Mental health education struggles to reach students


Danielle Stein

Students, Eric Esquivel, 11, and Hunter Fuehrer, 10, complete their monthly mental health Nearpod for February.

Mental health care has been stigmatized for centuries. Families avoid it at the dinner table, bosses dismiss its importance, and educators gloss over it in school settings – but within recent years, society has begun to embrace the previously forbidden concept.

Rather than past tortuous forms of treatment like cruel electroshock therapy and forcing the depressed into convoluted insane asylums, people are now normalizing practical talk therapy and psychiatric care. This includes the discussion of it being brought into classrooms, though many students are against the current approach schools have taken.

“The school mental health training lacks an emotional side to it,” said junior Grace DeCoursey. “So much of it is outdated with stereotypical views, and it’s almost hypocritical of the school to preach mental health while damaging the mental health of students at the same time.”

DeCoursey added that because many students base their self-worth off of their academic achievements, it’s easy to become depressed or develop anxiety if their confidence is lost, and many teachers don’t seem to understand the sizable workload teenagers have on their shoulders. This becomes a vicious cycle and is a serious weight dragging down the mental stability of adolescence.

But the problem is rarely the teacher themself. Individual teachers aren’t always qualified or trained to be attentive to all of student matters. Mental health is an intensely complex subject and teachers have hundreds of kids that they see on a daily basis. While it’s possible for them to be more forgiving about homework assignments and many have been given the recent chaos due to the pandemic, they can’t be expected to pick up on every single student’s mental state. However, solutions are possible and attainable.

“I think they should bring in real mental health counselors and have them talk about the complex matters a Nearpod can’t cover on its own,” said junior Naman Doad. “I don’t think we should shy away from bringing in real life experiences and talking about the darker, more traumatic side of things just as much as we talk about the solutions to them.”

Bringing in professionals would be much more beneficial to students in this way. Having them available on campus is helpful, but not enough on its own. People want a more personal approach that goes beyond staring at a screen that’s providing generalized advice.

Some students think that the material is thorough enough, but agree that the method could be better executed in a way that’s accommodating for all individuals.

“The mental health training is effective in terms of what it goes over, but how it’s presented in a class could be improved upon,” said senior Louis Tocco. “They need to make it grab and keep people’s attention.”
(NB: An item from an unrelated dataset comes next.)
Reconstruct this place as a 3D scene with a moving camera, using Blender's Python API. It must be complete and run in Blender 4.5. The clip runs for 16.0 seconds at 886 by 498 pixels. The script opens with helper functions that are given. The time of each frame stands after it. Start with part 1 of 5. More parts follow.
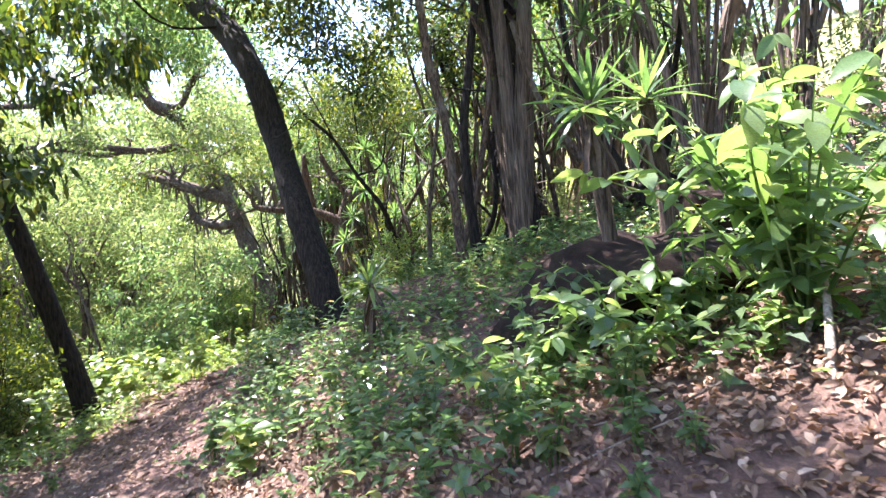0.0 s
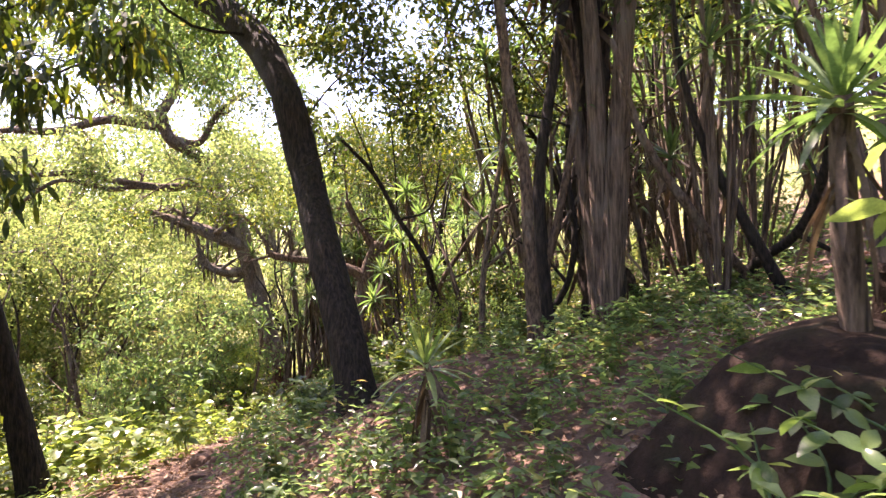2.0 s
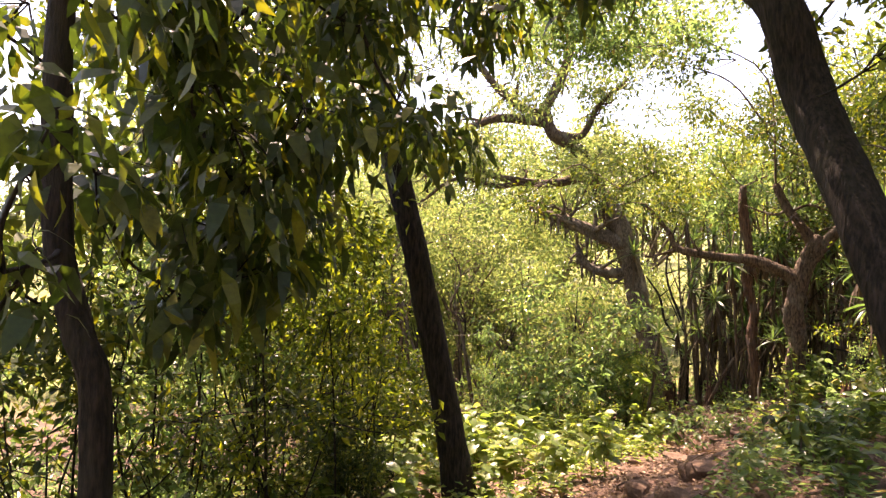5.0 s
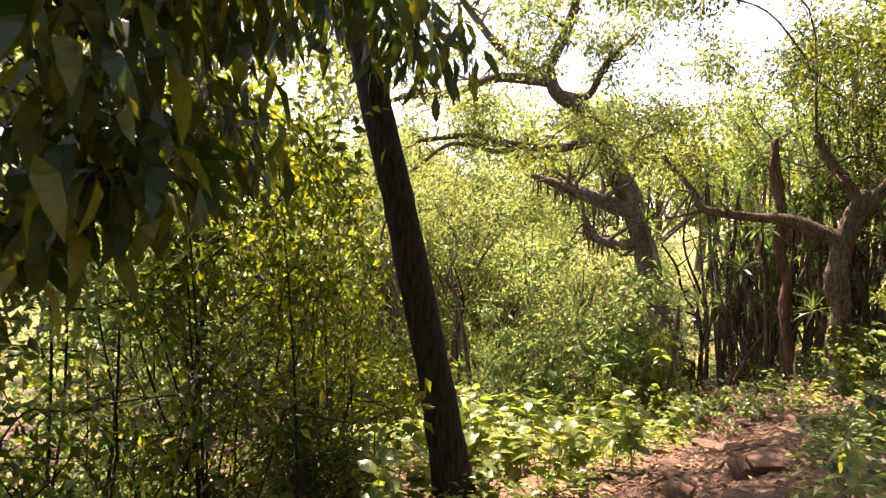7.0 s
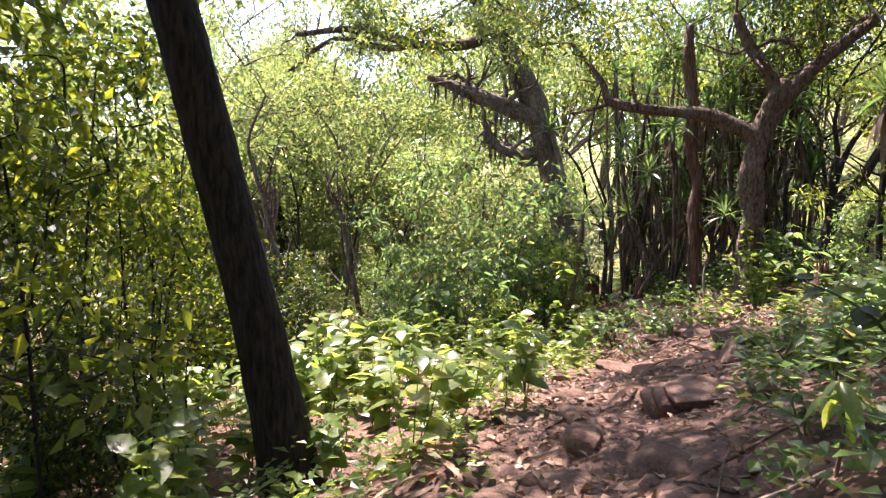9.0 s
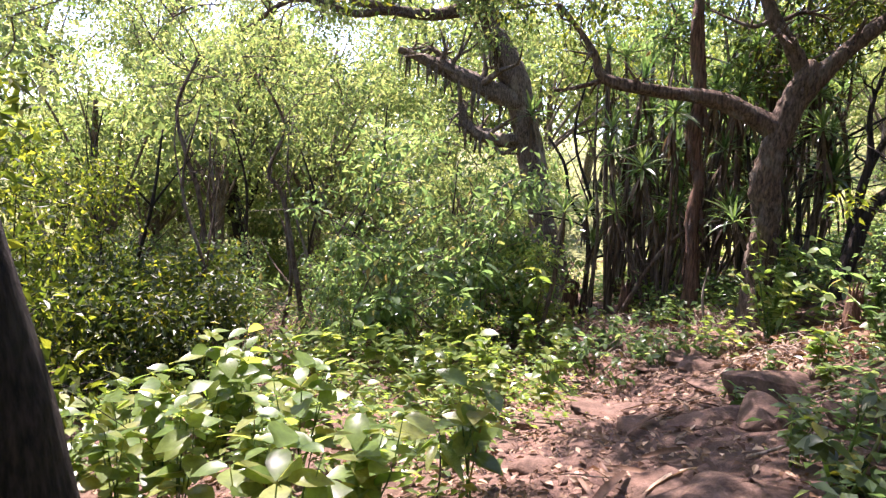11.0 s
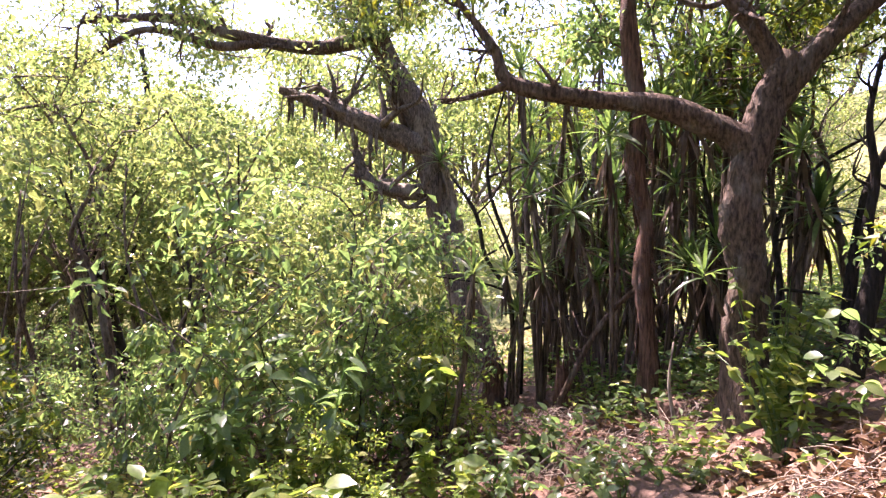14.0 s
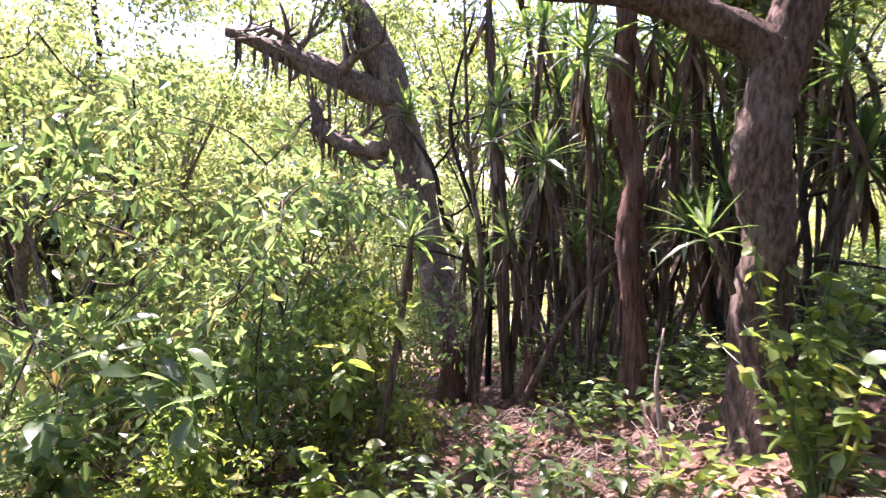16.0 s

On the other hand, there are students who desperately want and need help but are too afraid to reach out for it. The system built has made it extremely difficult for students to be honest about their feelings because they’re constantly afraid of being Baker Acted – a law which allows the involuntary institutionalization of a person at risk of potentially harming themselves or someone else.

Students are wary to open up about their traumatic experiences and what internal battles they’re fighting because of the county policies that have been mandated. The fear of being unnecessarily institutionalized holds them back from speaking to their counselor or a mental health professional, which then prevents them from receiving the help they need.

“Not all therapists are the same, but after the experience I had with a counselor, I will never be opening up about anything personal that has happened in my life,” said junior Kiana Wilkerson. “I’m afraid to seek out help because they might use my words against me and cause me harm.”

If there was a more effective system set in place, it would greatly benefit those who are struggling with their mental health. Students won’t be vulnerable in a setting where they don’t feel comfortable or safe enough to do so, which results in an influx of issues like anxiety, depression and suicide attempts.

According to America’s Health Rankings annual report, the rate of suicide in adolescence has increased to an unimaginable degree throughout recent years. It’s become the second leading cause of death among young people between the ages of ten to nineteen, making it vital to properly educate students while they’re still in that dangerous age range.

“In the last few years, the addition of district mental health counselors and workshops has been a great shift in promoting mental health awareness,” said licensed mental health therapist Crystal Conley. “That being said, I believe there is still room for growth. Many counselors are stretched thin due to the amount of money provided to the district to be utilized for mental health.”

Society may be moving in the right direction, but the main concern is whether or not it’s moving fast enough. There are teenagers out there today that are in need of psychiatric care but are terrified to receive it because of the structure behind mental health education and the unimpactful way it’s presented to them.

 Now is a fragile time in any teenager’s life. They need real guidance from a professional mental health counselor that will genuinely reach and benefit them. It’s possible to achieve this, but not before adjusting the broken system.